Monday, June 01, 2009

"Guidelines" for the confirmation debate

A few observations on turns in the Sotomayor debate.

First, there has been some preliminary skirmishing over her "reversal" rate. While I think that Supreme Court treatment of her decisions can be instructive, a simple calculation of percentage of cases that were reversed is probably not going to get us very far. The United States Supreme Court is not an error-correcting court and tends to take only those cases in which the law needs clarification. Its disposition of those cases is often going to be divided (i.e., the Justices themselves will not agree) and it is, therefore, a bit off to say that reversal means an appellate court judge was "wrong" at least in the sense of performing incompetently or making some sort of mistake.

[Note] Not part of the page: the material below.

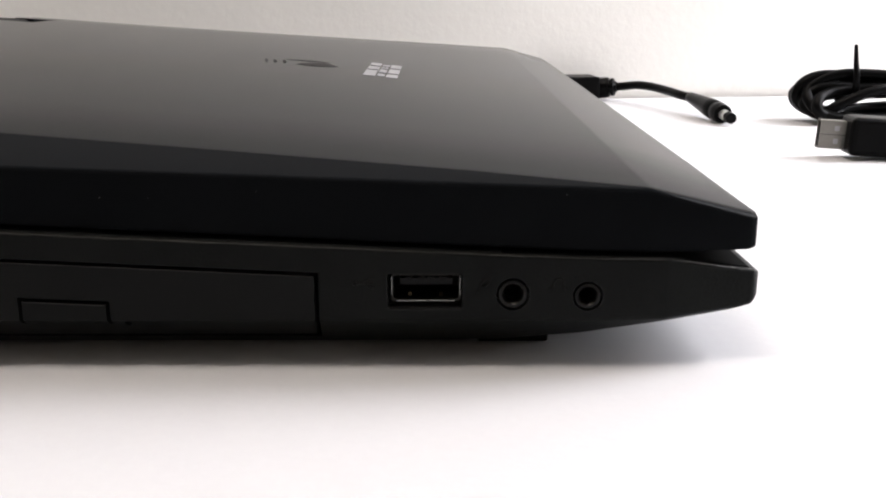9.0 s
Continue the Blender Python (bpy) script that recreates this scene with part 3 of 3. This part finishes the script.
coil = thing("cable_coil", "coiled black cable bound with a twist tie", "cable", at=(0.486, 0.357, TABLE))
rng = random.Random(4)
for k, (rx, rz, dx, dy, dz) in enumerate(((0.0420, 0.0122, 0.001, 0.000, 0.0155), (0.0405, 0.0105, 0.002, 0.0060, 0.0148), (0.0390, 0.0118, 0.002, -0.0060, 0.0150), (0.0360, 0.0085, 0.001, -0.0100, 0.0130),
                                          (0.0345, 0.0072, 0.004, 0.0030, 0.0120), (0.0380, 0.0095, 0.0, 0.0110, 0.0142), (0.0410, 0.0090, 0.003, -0.0030, 0.0122), (0.0330, 0.0060, 0.002, 0.0080, 0.0100), (0.0340, 0.0030, 0.009, -0.0080, 0.0070), (0.0300, 0.0100, 0.014, 0.0020, 0.0150))):
    cx, cy, cz = 0.4908 + dx, 0.354 + dy, TABLE + dz * 0.89
    tilt, ph = rng.uniform(-0.03, 0.05), rng.uniform(0, 6)
    pts = []
    for n in range(19):
        an = 2 * math.pi * n / 18
        a, b = math.cos(an), math.sin(an)
        a, b = math.copysign(abs(a) ** 0.6, a) * rx, math.copysign(abs(b) ** 0.9, b) * rz * 0.92 * (1 + 0.12 * math.sin(3 * an + ph))
        pts.append((cx + a, cy + b * 0.5 + 0.0035 * math.sin(2 * an + ph), max(cz + b + a * tilt, TABLE + 0.0029)))
    part("loop", tube(pts, 0.0029, 10, 5), CABLE, coil, smooth=True)
part("loop", tube([(0.4600, 0.3450, TABLE + 0.0045), (0.4680, 0.3430, TABLE + 0.0105), (0.4800, 0.3420, TABLE + 0.0160), (0.4940, 0.3440, TABLE + 0.0190), (0.5140, 0.3500, TABLE + 0.0170), (0.5320, 0.3570, TABLE + 0.0090)], 0.0028, 10, 6), CABLE, coil, smooth=True)
part("tie", tube([(0.4785, 0.348, TABLE + 0.012), (0.4768, 0.345, TABLE + 0.024), (0.4764, 0.347, TABLE + 0.033), (0.4764, 0.349, TABLE + 0.0410)], [0.0019, 0.0017, 0.0013, 0.0009], 8), CABLE, coil, "thin black twist tie end", smooth=True)

# lamp on the ceiling
lamp = thing("ceiling_lamp", "oblong white ceiling lamp, lit", "lamp")
for nm, bm, mt in (("lamp_frame", box(-1.00, -0.28, -0.73, -0.29, CEIL_Z - 0.03, CEIL_Z - 0.001, bevel=0.004), WHITEWOOD), ("diffuser", box(-0.97, -0.31, -0.71, -0.31, CEIL_Z - 0.045, CEIL_Z - 0.03, bevel=0.004), LAMP_GLASS)):
    ob = part(nm, bm, mt, lamp)
    ob.matrix_world = ROOM

nail = part("nail", turned([(0.0005, -0.004), (0.0004, 0.0001), (0.0006, 0.0001), (0.0006, 0.0002)], ROOM @ pose(-0.0983, 0.0, 0.0983, 90, 0, 0), 12), GREY_INK)
tagged(nail, "tiny grey nail head in the painted wall", "nail")

specks = bmesh.new()
rng = random.Random(11)
for k in range(7):
    x, z = rng.uniform(0.12, 0.285), rng.uniform(0.0, 1.0)
    z = lid_bottom(x) + 0.001 + z * (along(x, CREASE_Z) - lid_bottom(x) - 0.002)
    h = rng.uniform(0.00003, 0.00006)
    box(x - h, x + h * rng.uniform(0.8, 2.0), 0.0019, 0.00205, z - h, z + h * 0.8, bm=specks)
part("dust", specks, SILVER_INK, lid, "pale lint specks")["kind"] = "stuff"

Analysis of reversals can, however, tell us something about a judge's philosophy or political orientation. If (assuming sufficient numbers), a judge is reversed more than others in a period in which the Court is thought to be "liberal" or "conservative," that may be instructive. If a judge's votes are highly correlated with those of conservative justices, that may tell us something. If (and, again, this assumes sufficient numbers), a judge is frequently reversed by a unanimous or near unanimous court, it could be a relevant bit of information.

For related reasons, I am not overly impressed by anecdotes or statistical analysis purporting to show that Judge Sotomayor reached "conservative" results, e.g., by ruling against a discrimination claim. There are two principal objections to placing a great deal of weight on such claims.

First, there is a huge difference between sitting on the Court of Appeals and serving on the Supreme Court. An Circuit Court judge ought to follow Supreme Court precedent. A justice ought to respect it, but may vote to overturn or modify it.

The second reason is related to the problem with overly simple uses of "reversal rates." Most cases aren't that hard. It is a relatively small percentage in which judges of different philosophical bents will differ.

But those are precisely the cases that the Supreme Court takes. I don't have the numbers, but it as judges on the D.C. Circuit Court of Appeals, Ruth Bader Ginsburg and Antonin Scalia may have agreed fairly often. On the Supreme Court, they may have been far more likely to disagree. What may have seemed like a minor philosophical difference now looks far more significant.

1 comment:

Anonymous said...

For related reasons, I am not overly impressed by anecdotes or statistical analysis purporting to show that Judge Sotomayor reached "conservative" results, e.g., by ruling against a discrimination claim.Straw Man, Rick. Rick, Straw Man.